The base salary increases for all financial services roles are expected to be between 1.9% and 2.4% on average in 2017, according to Mercer's “Global Financial Services Executive Compensation Snapshot Survey.”
The research finds that the majority of organizations predict 2017 annual incentive levels to remain similar or unchanged to 2016.
“Salary increases are set to be modest in 2017 as financial services companies worldwide feel the impact of slow economic growth, low inflation as well as continued low interest rates,” says Hans Kothuis, Partner, Executive Rewards Practice Leader, AMEA.
Asia’s average salary increase stands at 3.8% highlighting the continued growth momentum in the region. With 6% projected average increase, India’s average salary uplift is the highest globally in 2017 thanks to the country’s continuous growth and reforms in place.
“With relatively flat compensation, firms are expected to go beyond pay and prioritize engaging and retaining talent, emphasizing their broader value proposition,” says Kothuis.

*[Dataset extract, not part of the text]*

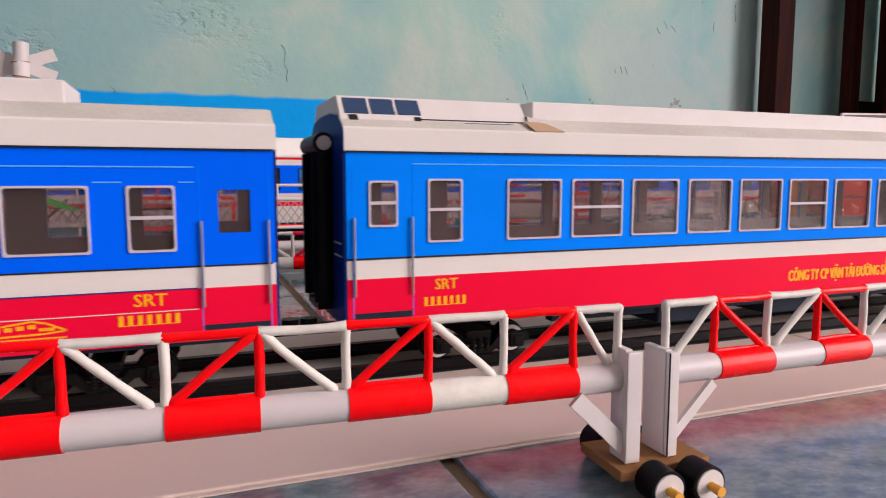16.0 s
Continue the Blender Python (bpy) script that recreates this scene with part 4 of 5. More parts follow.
def frame_mesh(w, h, material, bar_at, t=0.34):
    """A raised window rim with rounded corners, and a bar across where the sash has one."""
    key = ("frame", round(w, 1), round(h, 1), material.name, bar_at)
    if key not in PANES:
        bm = B()
        e, ro, ri = (0.12, 0.35, 0.6) if material is BLACKINK or material is NAVY else (0.17, 0.56, 0.85)
        loops = [[bm.verts.new(Vector((x, y, z)) * MM) for x, z in rounded(a, w - a, a, h - a, rr)] for a, y, rr in ((-e, 0.35, ro), (-e, -0.45, ro), (t, -0.45, ri), (t, 0.35, ri))]
        m = len(loops[0])
        for lo, hi in zip(loops, loops[1:] + loops[:1]):
            for i in range(m):
                bm.faces.new((lo[i], lo[(i + 1) % m], hi[(i + 1) % m], hi[i]))
        if bar_at:
            box(bm, t, w - t, -0.4, 0.3, h * bar_at - 0.4, h * bar_at + 0.4)
        PANES[key] = link("window_frame", bm, material)
    return PANES[key]


def end_wall(g, x, out, dz, material, gangway, outline):
    """End of a coach, with door, ribs, vestibule bellows and coupling. out: +1 at the leading end."""
    z0, z1 = 13.5 + dz, 62 + dz
    bm = B()
    prism(bm, [(HALF - 0.3, z0), (-HALF + 0.3, z0)] + [(y * 0.975, z * 0.99 + 0.2 + dz) for y, z in outline[1:-1]], x - 0.7, x + 0.7)
    wall = part("end_wall", bm, material, g, "plain coloured coach end")
    bm = B()
    box(bm, x + out * 0.6 - 0.35, x + out * 0.6 + 0.35, -6.5, 6.5, z0 + 2, z1 - 5, 0, 0.15)
    part("end_door", bm, material, wall)
    bm = B()
    box(bm, x + out * 1.0 - 0.25, x + out * 1.0 + 0.25, -2.6, 2.6, z0 + 24, z0 + 36)
    part("door_glass", bm, DARKPANE, wall)
    for k in range(5):
        for s in (-1, 1):
            bm = B()
            zz = z0 + 17 + k * 1.7
            box(bm, x + out * 0.7 - 0.2, x + out * 0.7 + 0.2, s * 12 if s > 0 else -21, 21 if s > 0 else -12, zz, zz + 0.45)
            part("grab_rib", bm, GREYPAPER if k % 2 else material, wall)
    if gangway:
        for s in (-1, 1):
            bm = B()
            rod(bm, (x + out * 3.2, s * 8.4, z0 + 5), (x + out * 3.2, s * 8.4, z1 - 1.5), 2.9, 16)
            part("bellows_post", bm, BLACK, g, "black rolled paper bellows")
        bm = B()
        rod(bm, (x + out * 3.2, -11.6, z1 + 1.0), (x + out * 3.2, 11.6, z1 + 1.0), 2.9, 16)
        top = part("bellows_top", bm, BLACK, g, "black rolled paper bellows")
        for s in (-1, 1):
            bm = B()
            rod(bm, (x + out * 3.2, s * 11.5, z1 + 1.0), (x + out * 3.2, s * 11.9, z1 + 1.0), 2.0, 14)
            part("roll_end", bm, GREYPAPER, top, "white paper roll end")
        bm = B()
        box(bm, min(x, x + out * 5), max(x, x + out * 5), -8, 8, z0 + 2.5, z0 + 4.5)
        part("bellows_sill", bm, BLACK, g)
    bm = B()
    box(bm, min(x - out * 2, x + out * 8.6), max(x - out * 2, x + out * 8.6), -2.6, 2.6, z0 - 5.8, z0 - 3.2, 0, 0.3)
    rod(bm, (x + out * 6.5, 0, z0 - 3.4), (x + out * 6.5, 0, z0 - 1.2), 2.6, 12)
    part("coupling", bm, BLACK, g)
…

Highest 2017 base pay increases projected in Asia
Forecasted base salary increases are expected to be lower in Europe (1.4% to 2.0%) than North America (1.6% to 2.6%). Projections for India (6.0% average salary increase) are higher than any other growth market across Latin and South America (3.5%) and Asia (3.8%).

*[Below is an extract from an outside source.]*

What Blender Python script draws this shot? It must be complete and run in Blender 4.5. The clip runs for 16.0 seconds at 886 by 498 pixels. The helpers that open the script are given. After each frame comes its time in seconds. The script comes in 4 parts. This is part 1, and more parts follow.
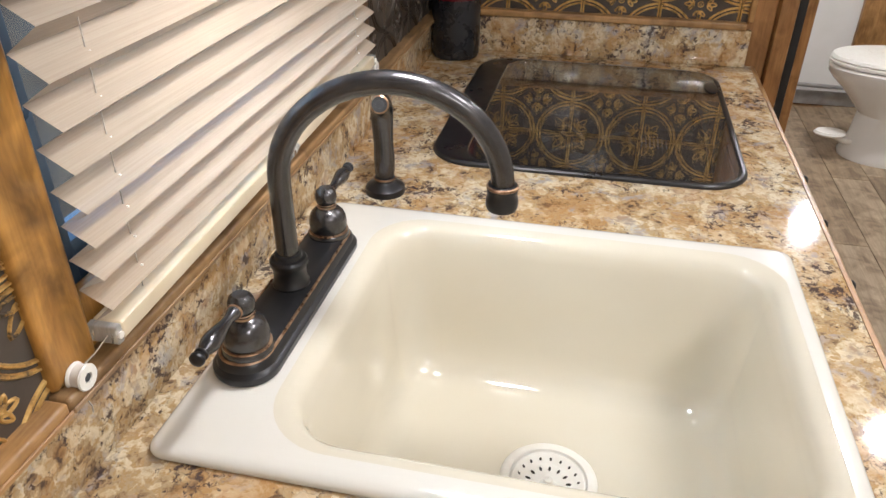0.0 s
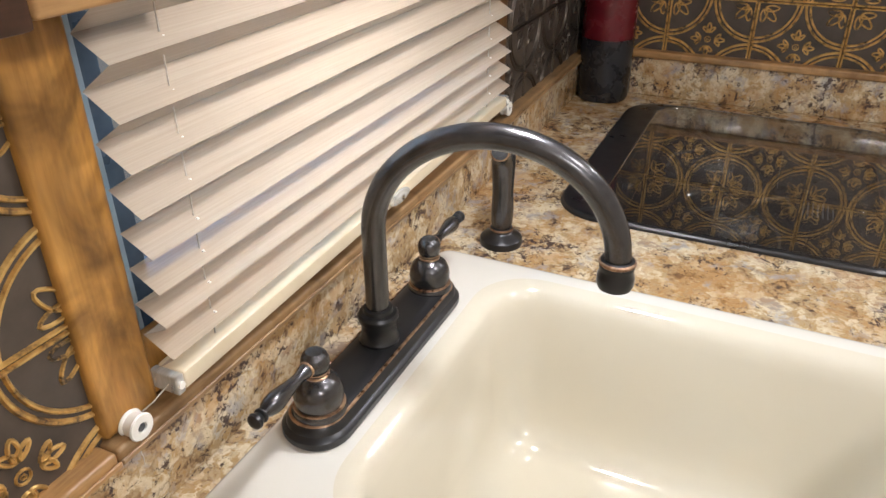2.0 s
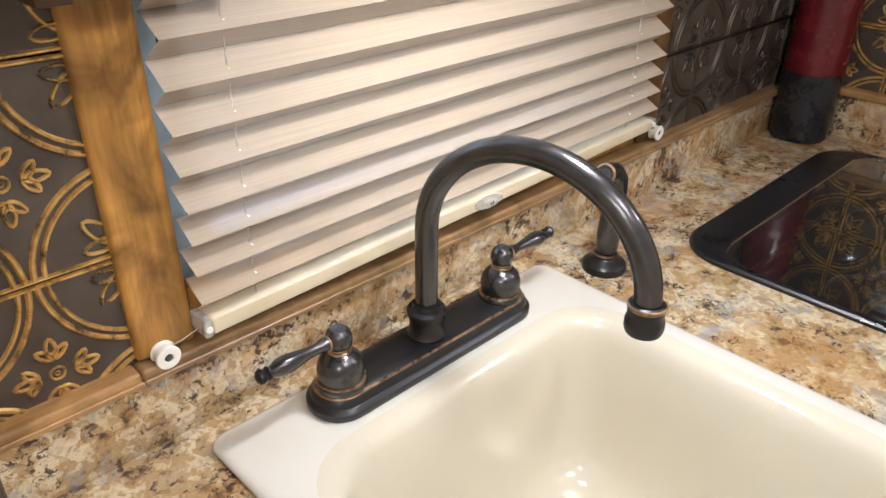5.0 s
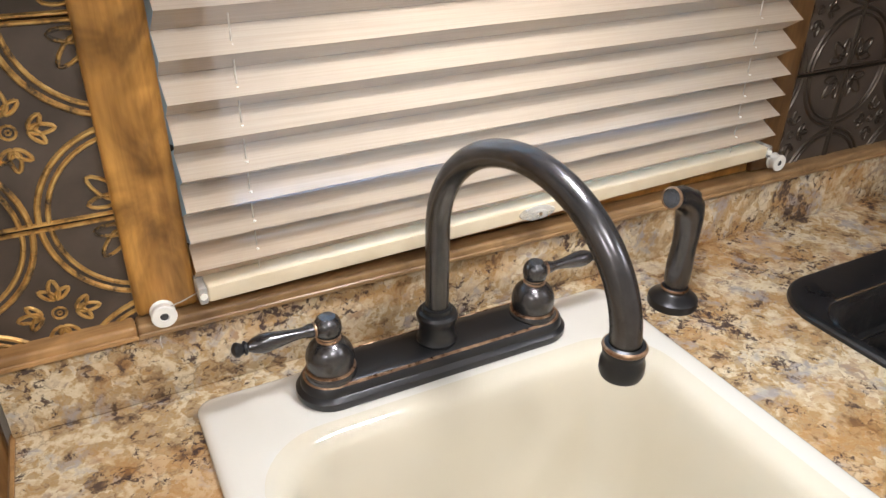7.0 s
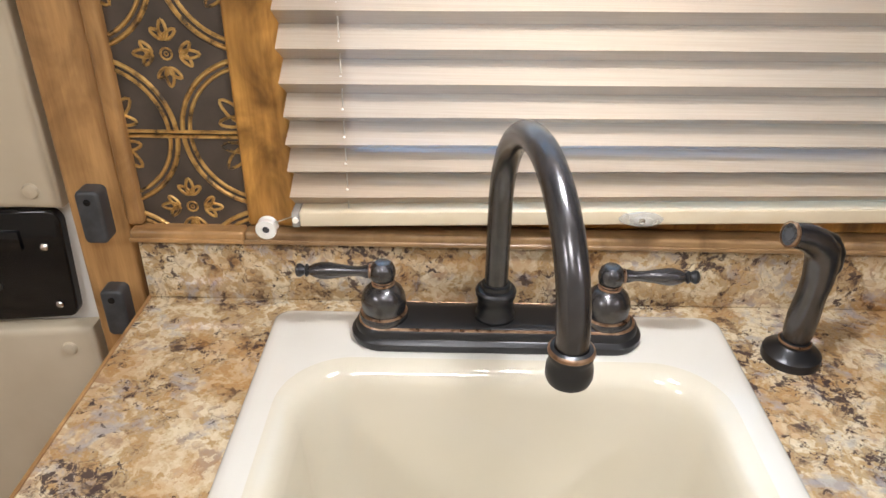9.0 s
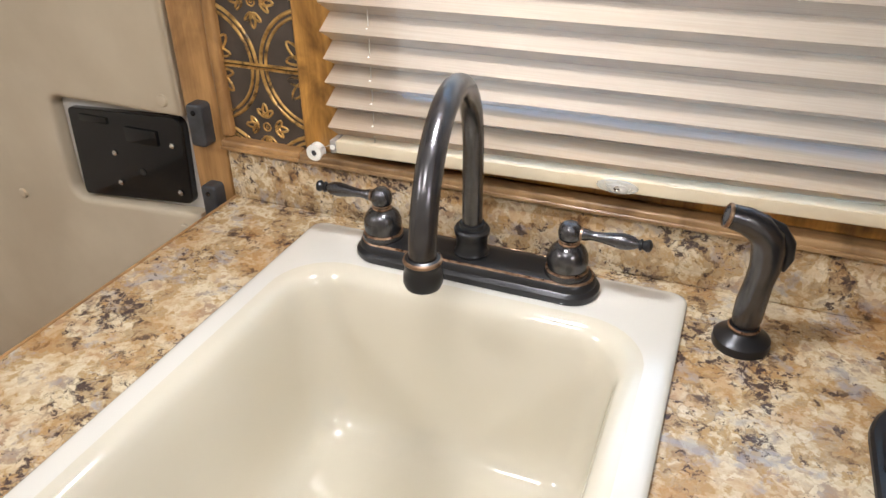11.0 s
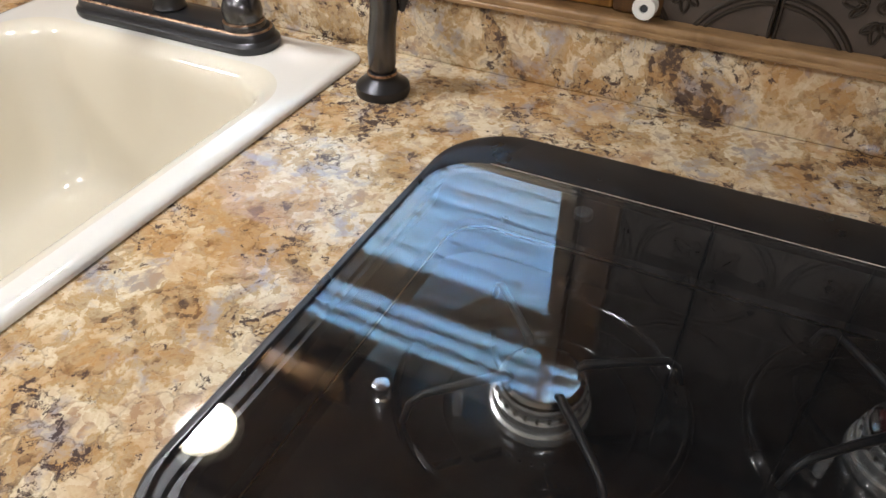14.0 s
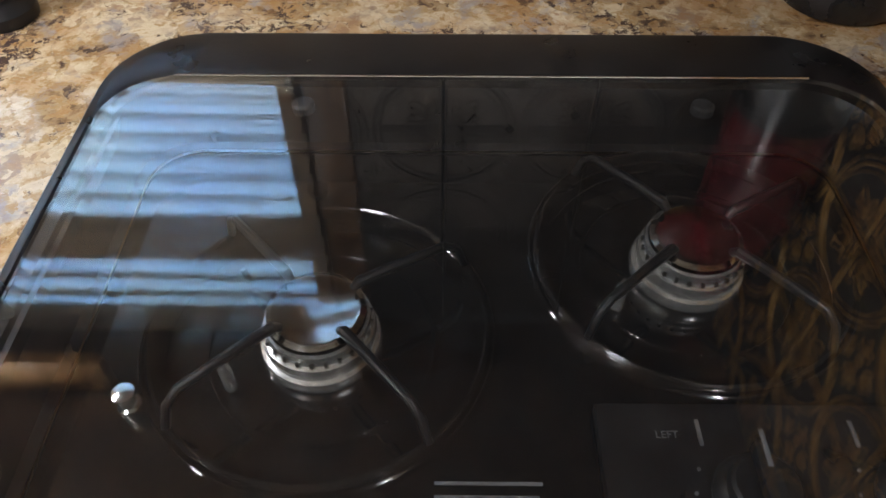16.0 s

Almost 1/4 of companies surveyed predict the actual 2017 incentive pool to be significantly lower than 2016 levels, while only 11% predict it to be significantly higher. A similar trend was observed last year. Around 2/3 of organizations predict that the 2017 actual corporate incentive pools will be similar (within +/- 5% range) or unchanged to 2016 levels.
A growing number of organizations are implementing the use of non-financial performance measures as a way of aligning performance with sound risk-taking.
Non-financial performance measures of conduct, compliance and risk management are increasingly being allowed to override financial outcomes.
Approximately 1/3 of organizations allow for non-financial measures to override financial measures in their annual incentive plan (38%) and multi-year incentive plan (32%). This is more common in banks (55%) than insurance firms (15%).
Compensation for control functions
Organizations continue to respond to regulatory developments and talent shortages by increasing fixed pay in the compensation of control functions.
Mercer’s data showed around half (48%) of companies to have increased fixed pay for control functions, 1/3 had decreased variable pay, and 19% showed an increase in total compensation levels.
Far more European organizations report a shift from variable to fixed pay: about half (52%) of European organizations reported an increase in pay linkage to function performance compared to 21% in North America.
A 1/3 of insurers and banks reported that regulatory impact decreased the link between pay and business performance.